Le donne in tutta la Svizzera scioperano in segno di protesta e per reclamare parità dei salari e maggior rispetto, oltre a contestare quello che definiscono il ritmo troppo lento con cui il paese si muove verso l’uguaglianza.
La protesta di oggi arriva a 28 anni di distanza di una simile giornata di mobilitazione nel 1991, nel corso della quale scesero in strada circa mezzo milioni di donne . Fino a quel momento, mai una donna aveva fatto parte del governo svizzero e non era previsto il congedo di maternità.
In Svizzera le donne guadagnano in media il 20% in meno degli uomini, non sono adeguatamente presenti a livello dirigenziale e l’assistenza all’infanzia rimane non solo costosa, ma scarsamente disponibile.

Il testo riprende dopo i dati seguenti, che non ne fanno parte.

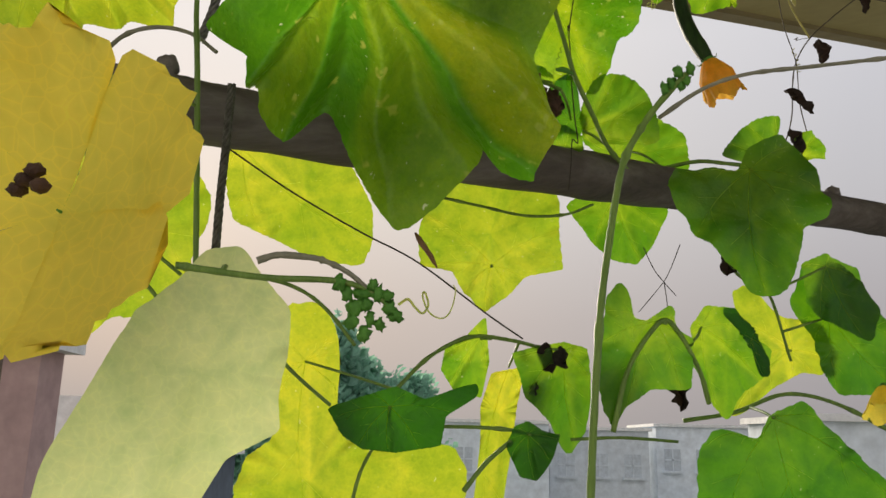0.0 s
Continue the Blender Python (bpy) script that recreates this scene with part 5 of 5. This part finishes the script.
# tendrils
free_tendril(vine_g, [(0.1802, 0.6340, 1.9421), (0.1810, 0.6340, 1.9364), (0.1772, 0.6360, 1.9333), (0.1722, 0.6380, 1.9371), (0.1727, 0.6340, 1.9359), (0.1782, 0.6320, 1.9331), (0.1797, 0.6350, 1.9323), (0.1785, 0.6370, 1.9279), (0.1751, 0.6380, 1.9268), (0.1713, 0.6400, 1.9313), (0.1744, 0.6350, 1.9288), (0.1786, 0.6330, 1.9254), (0.1795, 0.6360, 1.9233), (0.1777, 0.6380, 1.9203), (0.1731, 0.6390, 1.9183), (0.1748, 0.6400, 1.9127), (0.1776, 0.6420, 1.9070), (0.1782, 0.6430, 1.9002), (0.1810, 0.6450, 1.8975), (0.1774, 0.6480, 1.8973), (0.1742, 0.6480, 1.8985), (0.1757, 0.6450, 1.8985), (0.1801, 0.6430, 1.8962), (0.1837, 0.6450, 1.8936), (0.1839, 0.6480, 1.8918), (0.1812, 0.6500, 1.8906), (0.1764, 0.6520, 1.8918), (0.1765, 0.6500, 1.8914), (0.1815, 0.6470, 1.8886), (0.1851, 0.6480, 1.8858), (0.1857, 0.6510, 1.8817), (0.1844, 0.6530, 1.8785), (0.1815, 0.6550, 1.8778), (0.1828, 0.6550, 1.8902), (0.1828, 0.6550, 1.8843), (0.1804, 0.6560, 1.8808), (0.1779, 0.6560, 1.8803), (0.1788, 0.6550, 1.8831), (0.1820, 0.6540, 1.8828), (0.1847, 0.6550, 1.8807), (0.1823, 0.6560, 1.8809)], 0.0007, "pale coiled tendril")
tendril(vine_m, [(0.109, 0.658, 1.858), (0.100, 0.663, 1.835), (0.092, 0.668, 1.812)], 9, 0.0013, 0.0003, "stem", even=True)
tendril(vine_m, [(0.0900, 0.650, 1.905), (0.0830, 0.640, 1.892), (0.0766, 0.628, 1.877)], 9, 0.0014, 0.0005, "stem", even=True)
tendril(vine_m, [(0.066, 0.607, 1.889), (0.055, 0.606, 1.884), (0.046, 0.606, 1.874)], 5, 0.0020, 0.0004, "stem", even=True)
tendril(vine_m, [(0.033, 0.62, 1.870), (0.040, 0.62, 1.880), (0.044, 0.62, 1.868)], 3, 0.003, 0.0004, "stem")
free_tendril(vine_g, [(0.1907, 0.6750, 1.9896), (0.1941, 0.6750, 1.9858), (0.1963, 0.6750, 1.9782), (0.1990, 0.6750, 1.9719), (0.2027, 0.6750, 1.9695), (0.2063, 0.6750, 1.9726), (0.2085, 0.6750, 1.9799), (0.2091, 0.6750, 1.9903), (0.2076, 0.6750, 1.9992), (0.2035, 0.6750, 2.0056), (0.2005, 0.6750, 2.0134)], 0.0008)
tendril(vine_g, [(0.352, 0.757, 1.895), (0.356, 0.757, 1.880), (0.354, 0.752, 1.868)], 5, 0.0016, 0.0004, "drystem", even=True)

vine_stem(vine_m, "tendril", "thread", 0.0005, 0.0004, [(0.0651, 0.609, 1.8895), (0.0700, 0.617, 1.8840), (0.0766, 0.628, 1.8770)], 95)
tendril(vine_m, [(0.0745, 0.627, 1.8790), (0.0770, 0.628, 1.8770), (0.0790, 0.629, 1.8745)], 3, 0.0013, 0.0004, "string", even=True)
tendril(vine_m, [(0.0660, 0.610, 1.8885), (0.0685, 0.611, 1.8870), (0.0700, 0.612, 1.8845)], 2, 0.0020, 0.0005, "thread", even=True)

# dried curls and a shrunken bud beside the dried stem
vine_stem(vine_g, "stem", "drystem", 0.0008, 0.0005, [(0.2814, 0.7000, 1.9850), (0.2955, 0.7050, 1.9949), (0.3099, 0.7100, 2.0038), (0.3234, 0.7130, 2.0057), (0.3332, 0.7160, 2.0026), (0.3362, 0.7170, 1.9988), (0.3330, 0.7170, 1.9961), (0.3197, 0.7140, 1.9942)], 61)
vine_stem(vine_g, "tendril", "drystem", 0.0005, 0.0004, [(0.3357, 0.7180, 1.9963), (0.3395, 0.7220, 1.9901), (0.3457, 0.7300, 1.9876), (0.3558, 0.7420, 1.9883), (0.3674, 0.7520, 1.9890), (0.3857, 0.7650, 1.9873)], 62)
tendril(vine_g, [(0.3857, 0.7650, 1.9873), (0.3977, 0.7750, 1.9867), (0.4098, 0.7830, 1.9865), (0.4360, 0.8000, 1.9893)], 8, 0.0011, 0.0004, "drystem", even=True)
tendril(vine_g, [(0.3539, 0.7420, 1.9881), (0.3549, 0.7420, 1.9796), (0.3588, 0.7440, 1.9723)], 4, 0.0009, 0.0003, "drystem", even=True)
free_tendril(vine_g, [(0.3190, 0.7350, 1.9631), (0.3226, 0.7350, 1.9628), (0.3262, 0.7350, 1.9664), (0.3300, 0.7350, 1.9660), (0.3318, 0.7350, 1.9627), (0.3339, 0.7350, 1.9576)], 0.0004)
free_tendril(vine_g, [(0.3354, 0.7300, 1.9859), (0.3415, 0.7300, 1.9863), (0.3431, 0.7350, 1.9802), (0.3447, 0.7400, 1.9771), (0.3420, 0.7400, 1.9724), (0.3443, 0.7420, 1.9664)], 0.0005)
child("bud", *tube_data(smooth_path([(0.3606, 0.7660, 1.9660), (0.3611, 0.7660, 1.9580), (0.3628, 0.7660, 1.9485)], 5), 0.0023 * np.sin(np.linspace(0.25, 2.95, 11)) ** 0.8, 8, 0.12, 3), "drystem", vine_g, "shrunken dry bud")
vine_stem(vine_g, "stem", "drystem", 0.0005, 0.0005, [(0.3533, 0.7640, 1.9549), (0.3567, 0.7650, 1.9576), (0.3606, 0.7660, 1.9581)], 63)
vine_stem(vine_g, "tendril", "thread", 0.0004, 0.0003, [(0.3644, 0.7780, 1.9166), (0.3685, 0.7790, 1.9196), (0.3665, 0.7790, 1.9161), (0.3715, 0.7800, 1.9182), (0.3804, 0.7800, 1.9201)], 64)

# brown rope tied round the pipe
coir = base_of("coir_rope", (0.2073, 0.735, 2.161), "frayed brown rope tied round the pipe", "rope")
knot_at = np.array([0.2073, 0.735, 2.161])
k0 = min(range(len(pipe_path) - 1), key=lambda i: np.linalg.norm((pipe_path[i] + pipe_path[i + 1]) / 2 - knot_at))
seg_a, seg_b = pipe_path[k0], pipe_path[k0 + 1]
seg = (seg_b - seg_a) / np.linalg.norm(seg_b - seg_a)
centre = seg_a + seg * ((knot_at - seg_a) @ seg)
u_ = knot_at - centre
u_ /= np.linalg.norm(u_)
w_ = np.cross(seg, u_)
loop = [centre + (u_ * math.cos(a) + w_ * math.sin(a)) * 0.0325 + seg * 0.006 * math.sin(a) for a in np.linspace(0, 2 * math.pi, 28)]
child("loop", *tube_data(loop, 0.0052, 8, 0.15, 5), "coir", coir)
tail = smooth_path([tuple(centre + u_ * 0.034), (0.1749, 0.7500, 2.1830), (0.1584, 0.7650, 2.1735), (0.1408, 0.7850, 2.1724), (0.1331, 0.8000, 2.1627), (0.1363, 0.7900, 2.1332), (0.1484, 0.7650, 2.0983), (0.1589, 0.7455, 2.0697)], 6)
child("tail", *tube_data(tail, [0.0048 * (1 + 0.25 * math.sin(k * 1.9)) for k in range(len(tail))], 8, 0.2, 6), "coir", coir)


# ---- far off: tree, houses ----
def far_tree(at, height, spread, seed, label):
    """A tree: tapered trunk, limbs, and a crown of many small leaf clumps with gaps."""
    rng = random.Random(seed)
    t = base_of("tree", at, label, "tree")
    a = Vector(at)
    trunk = smooth_path([tuple(a), tuple(a + Vector((0.1, 0, height * 0.3))), tuple(a + Vector((-0.1, 0.1, height * 0.6)))], 5)
    child("trunk", *tube_data(trunk, np.linspace(0.28, 0.12, len(trunk)), 8), "trunk", t)
    limbs, clumps = [], []
    for k in range(22):
        ang, up = rng.uniform(0, 6.28), rng.uniform(0.30, 0.98)
        rr = spread * math.sqrt(max(0.05, 1 - ((up - 0.6) / 0.42) ** 2)) * rng.uniform(0.55, 1.0)
        e = a + Vector((math.cos(ang) * rr, math.sin(ang) * rr, height * up))
        s = a + Vector((0, 0, height * min(0.6, up * 0.6)))
        limbs.append(tube_data(smooth_path([tuple(s), tuple((s + e) / 2 + Vector((0, 0, 0.3))), tuple(e)], 4), np.linspace(0.09, 0.02, 9), 5))
        for c in range(1000):
            q = e + Vector((rng.gauss(0, 0.34), rng.gauss(0, 0.34), rng.gauss(0, 0.26))) * spread * 0.42
            d = Vector((rng.gauss(0, 1), rng.gauss(0, 1), rng.gauss(0, 1))).normalized()
            f = d.orthogonal().normalized()
            g = d.cross(f)
            z = rng.uniform(0.09, 0.24)
            clumps.append(([q + f * z, q + g * z * 0.6 + d * z * 0.2, q - f * z, q - g * z * 0.6 + d * z * 0.2], [(0, 1, 2, 3)]))
    child("limbs", *join_data(limbs), "trunk", t)
    child("crown", *join_data(clumps), "treeleaf", t, smooth=False)
    return t


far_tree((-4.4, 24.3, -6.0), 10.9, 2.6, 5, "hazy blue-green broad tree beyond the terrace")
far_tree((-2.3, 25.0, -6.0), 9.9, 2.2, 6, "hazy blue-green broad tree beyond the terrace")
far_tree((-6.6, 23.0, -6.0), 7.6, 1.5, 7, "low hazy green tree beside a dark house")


def house(at, w, d, h, wall, floors, bays, label, parapet="white", upstand=0.0):
    """A flat-roofed house: walls, roof slab, parapet and a front of windows with frames and sills."""
    x, y, z = at
    t = base_of("house", at, label, "house")
    child("wall", *box_data(x, x + w, y, y + d, z, z + h), wall, t, smooth=False)
    child("roof", *box_data(x - 0.15, x + w + 0.15, y - 0.15, y + d + 0.15, z + h + 0.004, z + h + 0.16), parapet, t, smooth=False)
    if upstand:
        top = z + h + 0.164
        for sides in ((x, x + w, y, y + 0.14), (x, x + 0.14, y + 0.144, y + d), (x + w - 0.14, x + w, y + 0.144, y + d)):
            child("parapet", *box_data(*sides, top, top + upstand), parapet, t, "white painted parapet", smooth=False)
    for i in range(floors):
        for j in range(bays):
            cx = x + w * (j + 0.5) / bays
            cz = z + h - 1.7 - 3.0 * i
            ww = min(1.1, w / bays * 0.5)
            win = child("window", *box_data(cx - ww / 2, cx + ww / 2, y - 0.03, y + 0.02, cz - 0.55, cz + 0.55), "glass", t, smooth=False)
            child("sill", *box_data(cx - ww / 2 - 0.1, cx + ww / 2 + 0.1, y - 0.16, y - 0.004, cz - 0.68, cz - 0.56), wall, win, smooth=False)
            child("frame", *join_data([box_data(cx - 0.03, cx + 0.03, y - 0.06, y - 0.032, cz - 0.55, cz + 0.55), box_data(cx - ww / 2, cx + ww / 2, y - 0.06, y - 0.034, cz - 0.03, cz + 0.03)]), wall, win, smooth=False)
    return t


house((-6.4, 13.0, -6.0), 2.3, 4.0, 7.15, "slate", 2, 2, "dark slate-grey house with a white parapet", "white", 0.75)
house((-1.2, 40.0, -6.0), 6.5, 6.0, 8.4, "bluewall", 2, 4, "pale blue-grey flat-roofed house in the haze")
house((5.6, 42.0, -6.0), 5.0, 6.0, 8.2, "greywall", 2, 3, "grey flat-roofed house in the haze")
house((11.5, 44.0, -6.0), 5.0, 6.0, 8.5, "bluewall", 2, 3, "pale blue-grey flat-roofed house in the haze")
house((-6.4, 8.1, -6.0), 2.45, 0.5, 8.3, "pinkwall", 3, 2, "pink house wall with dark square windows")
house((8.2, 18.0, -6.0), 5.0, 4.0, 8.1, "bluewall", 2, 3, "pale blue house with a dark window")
house((-1.9, 18.0, -6.0), 0.9, 0.9, 7.7, "greywall", 0, 0, "narrow grey stair tower")
tank = base_of("water_tank", (3.0, 41.0, 2.4), "grey rooftop water tank", "tank")
child("tank_body", *tube_data([(3.0, 41.0, 2.56), (3.0, 41.0, 3.0), (3.0, 41.0, 3.35), (3.0, 41.0, 3.45)], [0.42, 0.42, 0.42, 0.2], 14), "greywall", tank)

Le pensioni svizzere femminili sono inferiori del 37% rispetto agli uomini.
Quella della condizione femminile è una questione ancora insoluta in tutto il mondo ed è drammatica nei paesi non ancora pienamente sviluppati in molti continenti, dove le donne subiscono violenze ed abusi di ogni genere.
Politica Insieme sottolinea la necessità che anche in Italia la donna, costretta a svolgere più mansioni e funzioni, veda riconosciuta l’urgenza di raggiungere una effettiva parità a tutti i livelli, attraverso quegli interventi utili a superare forti disuguaglianze che ancora stridono con il rispetto della dignità umana e il ruolo che essa svolge nella famiglia e nella società.
Al riguardo, nelle linee politiche programmatiche di Politica Insieme si sostiene:
La donna e la necessità di raggiungere un’autentica parità
Tra le questioni della famiglia, ma per molti versi distinta da esse, si colloca anche quella della donna che assume una sua specificità per gli aspetti economici, sociali e culturali che richiama.
Siamo consapevoli che ancora molto resti da fare per giungere ad una piena parità sostanziale.
Le donne subiscono ancora discriminazioni salariali e di ruolo nel mondo del lavoro. A questo deve essere data finalmente una risposta forte sottoponendo ad una verifica particolare tutta la legislazione in materia e con la definizione dei contratti di lavoro e la loro applicazione nel pubblico e nel privato.
Sulla base del concetto che tutti gli esseri umani ed i cittadini godono degli stessi doveri e diritti, non siamo d’accordo con la facile e riduttiva soluzione delle “ quote rosa” perché dobbiamo puntare, invece, alla completa rimozione dei tanti ostacoli che mettono le donne in condizioni di svantaggio e subalternità in tutti gli ambiti che le riguardano.
Sappiamo che le donne sono continuamente vittime di violenze ed abusi, fisici e morali, molte volte neppure denunciati in modo da far ritenere che casi di sopraffazione e di coercizione siano molto più numerosi di quelli che emergono ufficialmente.
Purtroppo, molto spesso, l’ambito familiare è quello dove si consuma contro le donne una sorta di “ criminalità” strisciante che potremmo definire a “ bassa intensità”, ma non per questo meno odiosa e pesante per quante ne restano vittime.
E’ evidente che non bastano interventi riparatori di mera natura legislativa, spesso concepiti solo in termini retorici e dalla scarsa praticabilità, perché è necessario, invece, a partire dai primi livelli scolastici, far diventare l’educazione al rispetto degli altri, qualunque ne sia il sesso, la religione ed il colore della pelle, uno dei principali compiti del sistema formativo pubblico e paritario. Così, come è necessario operare affinché anche le forze dell’ordine e la Magistratura siano maggiormente attrezzate tecnicamente e culturalmente ad affrontare, anche preventivamente, la violenza sulle donne che appare sempre più come una delle nostre piaghe nazionali.